## START
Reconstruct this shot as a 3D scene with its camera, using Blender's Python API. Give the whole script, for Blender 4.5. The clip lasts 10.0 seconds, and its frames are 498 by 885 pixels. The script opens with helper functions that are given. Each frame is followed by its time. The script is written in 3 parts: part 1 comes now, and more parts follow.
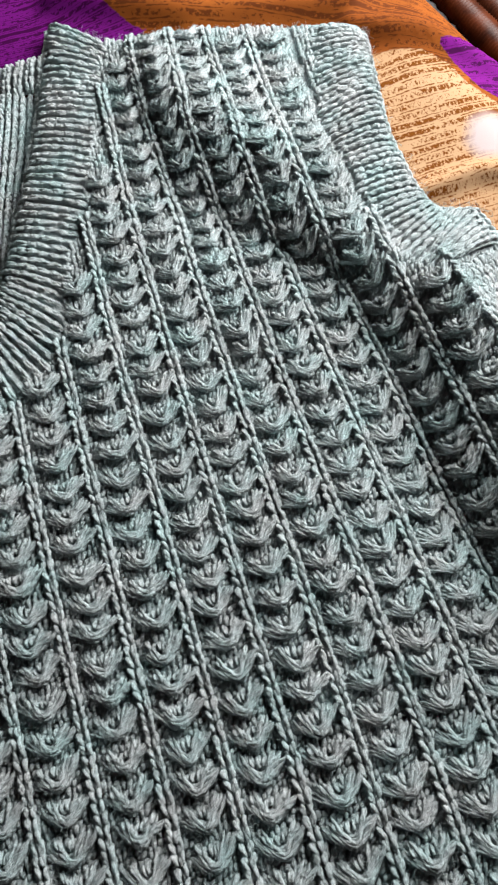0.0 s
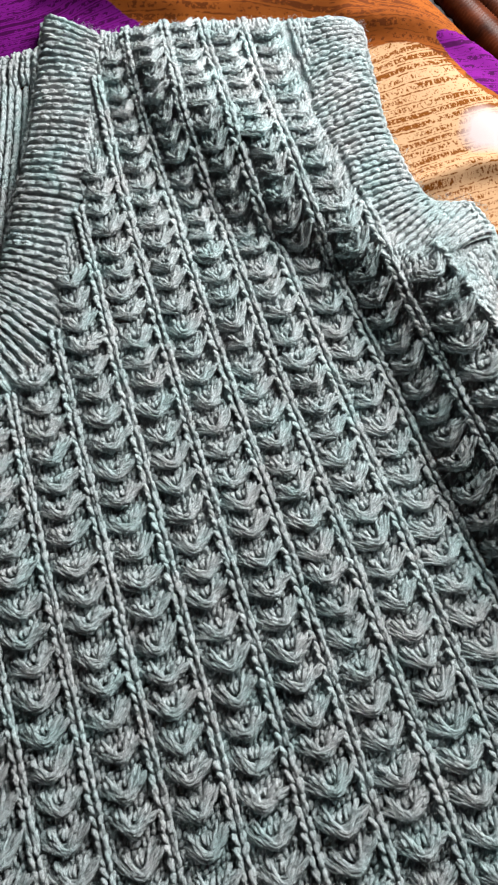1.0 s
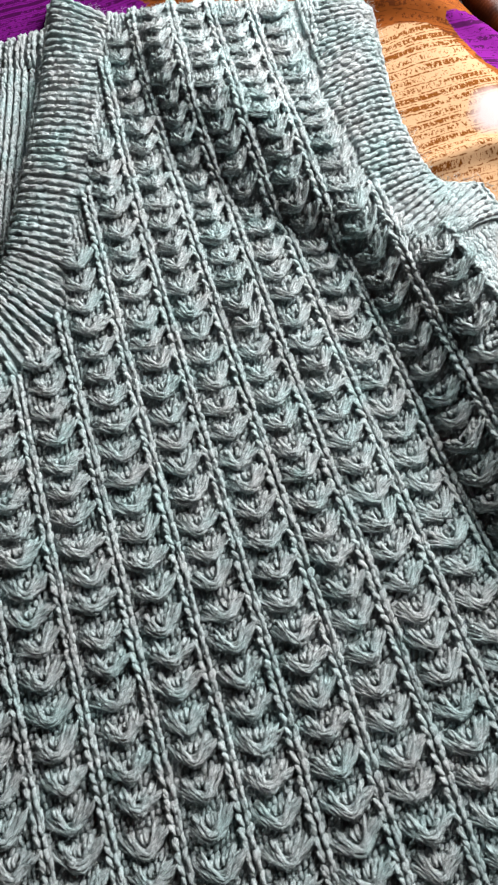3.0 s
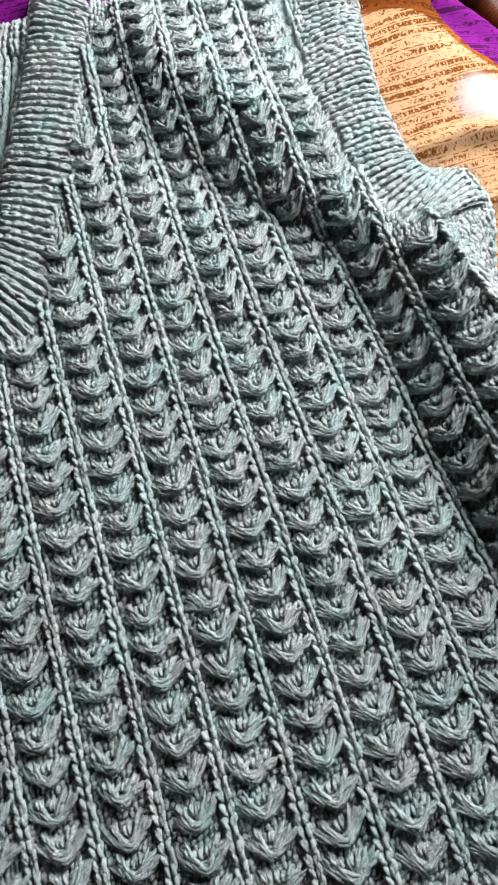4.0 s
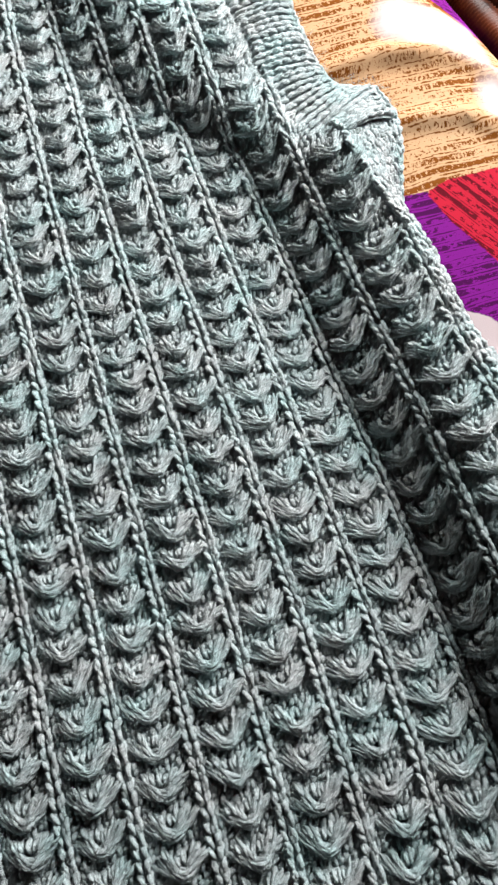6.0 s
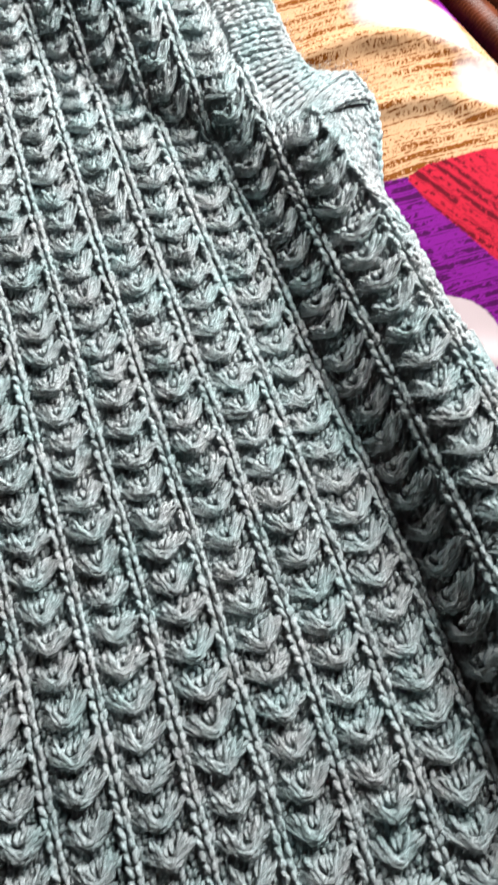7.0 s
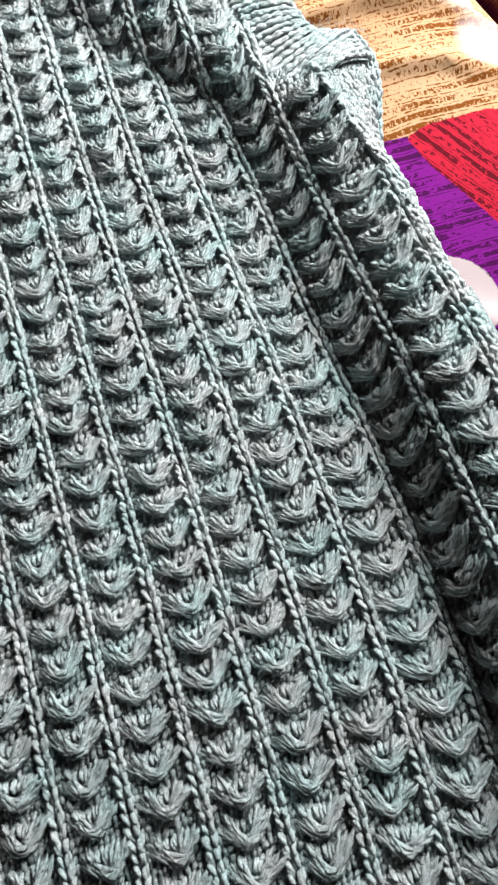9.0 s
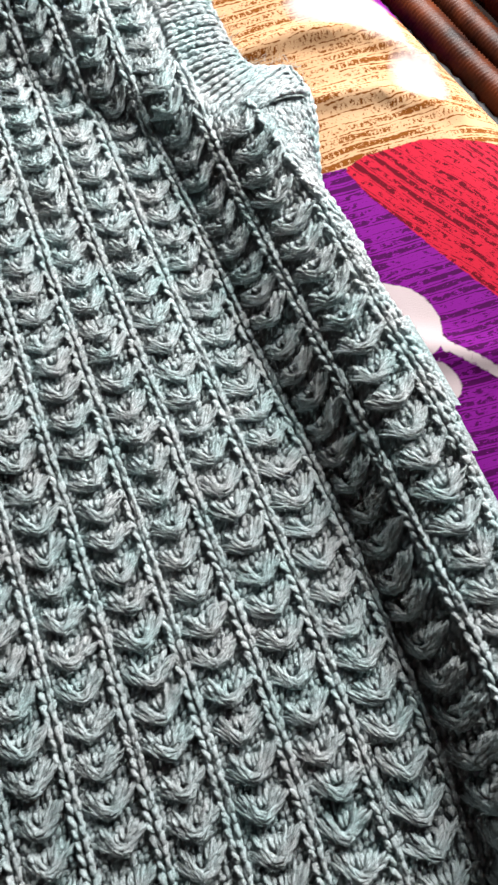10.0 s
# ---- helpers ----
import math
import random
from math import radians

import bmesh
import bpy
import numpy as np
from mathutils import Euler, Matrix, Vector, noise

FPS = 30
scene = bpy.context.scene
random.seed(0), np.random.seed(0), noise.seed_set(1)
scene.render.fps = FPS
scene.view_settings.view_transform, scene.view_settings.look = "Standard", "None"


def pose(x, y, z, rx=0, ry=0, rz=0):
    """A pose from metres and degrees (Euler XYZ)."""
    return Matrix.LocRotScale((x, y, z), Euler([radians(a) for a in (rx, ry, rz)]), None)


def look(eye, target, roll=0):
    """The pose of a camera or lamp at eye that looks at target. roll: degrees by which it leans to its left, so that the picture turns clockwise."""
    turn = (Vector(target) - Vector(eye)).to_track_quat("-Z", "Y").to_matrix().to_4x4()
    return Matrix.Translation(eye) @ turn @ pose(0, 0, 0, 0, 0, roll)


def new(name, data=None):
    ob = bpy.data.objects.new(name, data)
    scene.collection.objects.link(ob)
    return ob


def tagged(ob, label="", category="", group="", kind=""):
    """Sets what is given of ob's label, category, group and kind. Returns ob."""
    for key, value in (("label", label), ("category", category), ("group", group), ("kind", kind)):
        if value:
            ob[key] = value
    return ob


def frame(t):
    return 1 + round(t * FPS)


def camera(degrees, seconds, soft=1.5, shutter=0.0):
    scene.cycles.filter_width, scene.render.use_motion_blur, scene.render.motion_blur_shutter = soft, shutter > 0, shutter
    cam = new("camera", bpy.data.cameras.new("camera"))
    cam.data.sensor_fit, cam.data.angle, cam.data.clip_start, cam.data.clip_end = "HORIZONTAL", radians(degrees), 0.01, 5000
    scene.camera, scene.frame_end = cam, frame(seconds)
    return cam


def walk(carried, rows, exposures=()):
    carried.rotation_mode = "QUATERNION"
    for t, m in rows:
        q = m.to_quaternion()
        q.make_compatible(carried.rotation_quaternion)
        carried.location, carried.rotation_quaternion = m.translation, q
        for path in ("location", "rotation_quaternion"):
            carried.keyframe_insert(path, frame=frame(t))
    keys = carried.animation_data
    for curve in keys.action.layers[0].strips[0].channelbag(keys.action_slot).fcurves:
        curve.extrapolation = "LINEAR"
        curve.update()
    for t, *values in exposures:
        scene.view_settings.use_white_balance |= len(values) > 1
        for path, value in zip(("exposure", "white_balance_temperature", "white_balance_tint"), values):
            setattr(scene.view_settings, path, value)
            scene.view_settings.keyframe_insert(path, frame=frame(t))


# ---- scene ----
cam = camera(38.0, 10.0, soft=2.2, shutter=0.5)
PATH = [
    (0, 0.01400, -0.07443, 0.24305, 14.442, 6.567, -0.495),
    (0.5, 0.01227, -0.07447, 0.24459, 14.654, 6.443, -0.056),
    (1, 0.01527, -0.07558, 0.24332, 14.114, 6.365, -0.374),
    (1.5, 0.01483, -0.07622, 0.24334, 14.204, 6.396, -0.129),
    (2, 0.01343, -0.07718, 0.24346, 14.174, 6.719, 0.060),
    (3.5, 0.01738, -0.08135, 0.23933, 13.597, 6.835, -0.160),
    (4, 0.02052, -0.08258, 0.23797, 13.553, 6.882, -0.378),
    (4.5, 0.02391, -0.08438, 0.23608, 13.351, 7.107, -0.733),
    (5, 0.02580, -0.09541, 0.23087, 13.059, 6.197, 0.152),
    (5.5, 0.03437, -0.10849, 0.22689, 12.703, 4.351, 0.350),
    (6.8, 0.04604, -0.10706, 0.22650, 13.004, 3.515, -0.947),
    (7, 0.04748, -0.11023, 0.22489, 12.469, 4.197, -1.088),
    (7.5, 0.04807, -0.11852, 0.22005, 11.724, 5.761, -1.252),
    (8, 0.04504, -0.11605, 0.22349, 12.545, 4.595, -0.887),
    (8.5, 0.04556, -0.11889, 0.22260, 11.755, 3.918, -0.611),
    (9, 0.04761, -0.12031, 0.22326, 11.554, 3.991, -0.716),
    (9.5, 0.05310, -0.11705, 0.22516, 12.041, 3.813, -1.907),
    (10, 0.05884, -0.11533, 0.22635, 12.474, 2.892, -2.945),
]
walk(cam, [(t, pose(*p)) for t, *p in PATH], [(0, -0.18), (1.5, -0.08), (4.5, -0.01), (5.5, 0.05), (7.5, 0.32), (10, 0.29)])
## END
» Requirement
Copy the listing word for word, excluding its pictures.

» Correct output
Reconstruct this shot as a 3D scene with its camera, using Blender's Python API. Give the whole script, for Blender 4.5. The clip lasts 10.0 seconds, and its frames are 498 by 885 pixels. The script opens with helper functions that are given. Each frame is followed by its time. The script is written in 3 parts: part 1 comes now, and more parts follow.
0.0 s
1.0 s
3.0 s
4.0 s
6.0 s
7.0 s
9.0 s
10.0 s
# ---- helpers ----
import math
import random
from math import radians

import bmesh
import bpy
import numpy as np
from mathutils import Euler, Matrix, Vector, noise

FPS = 30
scene = bpy.context.scene
random.seed(0), np.random.seed(0), noise.seed_set(1)
scene.render.fps = FPS
scene.view_settings.view_transform, scene.view_settings.look = "Standard", "None"


def pose(x, y, z, rx=0, ry=0, rz=0):
    """A pose from metres and degrees (Euler XYZ)."""
    return Matrix.LocRotScale((x, y, z), Euler([radians(a) for a in (rx, ry, rz)]), None)


def look(eye, target, roll=0):
    """The pose of a camera or lamp at eye that looks at target. roll: degrees by which it leans to its left, so that the picture turns clockwise."""
    turn = (Vector(target) - Vector(eye)).to_track_quat("-Z", "Y").to_matrix().to_4x4()
    return Matrix.Translation(eye) @ turn @ pose(0, 0, 0, 0, 0, roll)


def new(name, data=None):
    ob = bpy.data.objects.new(name, data)
    scene.collection.objects.link(ob)
    return ob


def tagged(ob, label="", category="", group="", kind=""):
    """Sets what is given of ob's label, category, group and kind. Returns ob."""
    for key, value in (("label", label), ("category", category), ("group", group), ("kind", kind)):
        if value:
            ob[key] = value
    return ob


def frame(t):
    return 1 + round(t * FPS)


def camera(degrees, seconds, soft=1.5, shutter=0.0):
    scene.cycles.filter_width, scene.render.use_motion_blur, scene.render.motion_blur_shutter = soft, shutter > 0, shutter
    cam = new("camera", bpy.data.cameras.new("camera"))
    cam.data.sensor_fit, cam.data.angle, cam.data.clip_start, cam.data.clip_end = "HORIZONTAL", radians(degrees), 0.01, 5000
    scene.camera, scene.frame_end = cam, frame(seconds)
    return cam


def walk(carried, rows, exposures=()):
    carried.rotation_mode = "QUATERNION"
    for t, m in rows:
        q = m.to_quaternion()
        q.make_compatible(carried.rotation_quaternion)
        carried.location, carried.rotation_quaternion = m.translation, q
        for path in ("location", "rotation_quaternion"):
            carried.keyframe_insert(path, frame=frame(t))
    keys = carried.animation_data
    for curve in keys.action.layers[0].strips[0].channelbag(keys.action_slot).fcurves:
        curve.extrapolation = "LINEAR"
        curve.update()
    for t, *values in exposures:
        scene.view_settings.use_white_balance |= len(values) > 1
        for path, value in zip(("exposure", "white_balance_temperature", "white_balance_tint"), values):
            setattr(scene.view_settings, path, value)
            scene.view_settings.keyframe_insert(path, frame=frame(t))


# ---- scene ----
cam = camera(38.0, 10.0, soft=2.2, shutter=0.5)
PATH = [
    (0, 0.01400, -0.07443, 0.24305, 14.442, 6.567, -0.495),
    (0.5, 0.01227, -0.07447, 0.24459, 14.654, 6.443, -0.056),
    (1, 0.01527, -0.07558, 0.24332, 14.114, 6.365, -0.374),
    (1.5, 0.01483, -0.07622, 0.24334, 14.204, 6.396, -0.129),
    (2, 0.01343, -0.07718, 0.24346, 14.174, 6.719, 0.060),
    (3.5, 0.01738, -0.08135, 0.23933, 13.597, 6.835, -0.160),
    (4, 0.02052, -0.08258, 0.23797, 13.553, 6.882, -0.378),
    (4.5, 0.02391, -0.08438, 0.23608, 13.351, 7.107, -0.733),
    (5, 0.02580, -0.09541, 0.23087, 13.059, 6.197, 0.152),
    (5.5, 0.03437, -0.10849, 0.22689, 12.703, 4.351, 0.350),
    (6.8, 0.04604, -0.10706, 0.22650, 13.004, 3.515, -0.947),
    (7, 0.04748, -0.11023, 0.22489, 12.469, 4.197, -1.088),
    (7.5, 0.04807, -0.11852, 0.22005, 11.724, 5.761, -1.252),
    (8, 0.04504, -0.11605, 0.22349, 12.545, 4.595, -0.887),
    (8.5, 0.04556, -0.11889, 0.22260, 11.755, 3.918, -0.611),
    (9, 0.04761, -0.12031, 0.22326, 11.554, 3.991, -0.716),
    (9.5, 0.05310, -0.11705, 0.22516, 12.041, 3.813, -1.907),
    (10, 0.05884, -0.11533, 0.22635, 12.474, 2.892, -2.945),
]
walk(cam, [(t, pose(*p)) for t, *p in PATH], [(0, -0.18), (1.5, -0.08), (4.5, -0.01), (5.5, 0.05), (7.5, 0.32), (10, 0.29)])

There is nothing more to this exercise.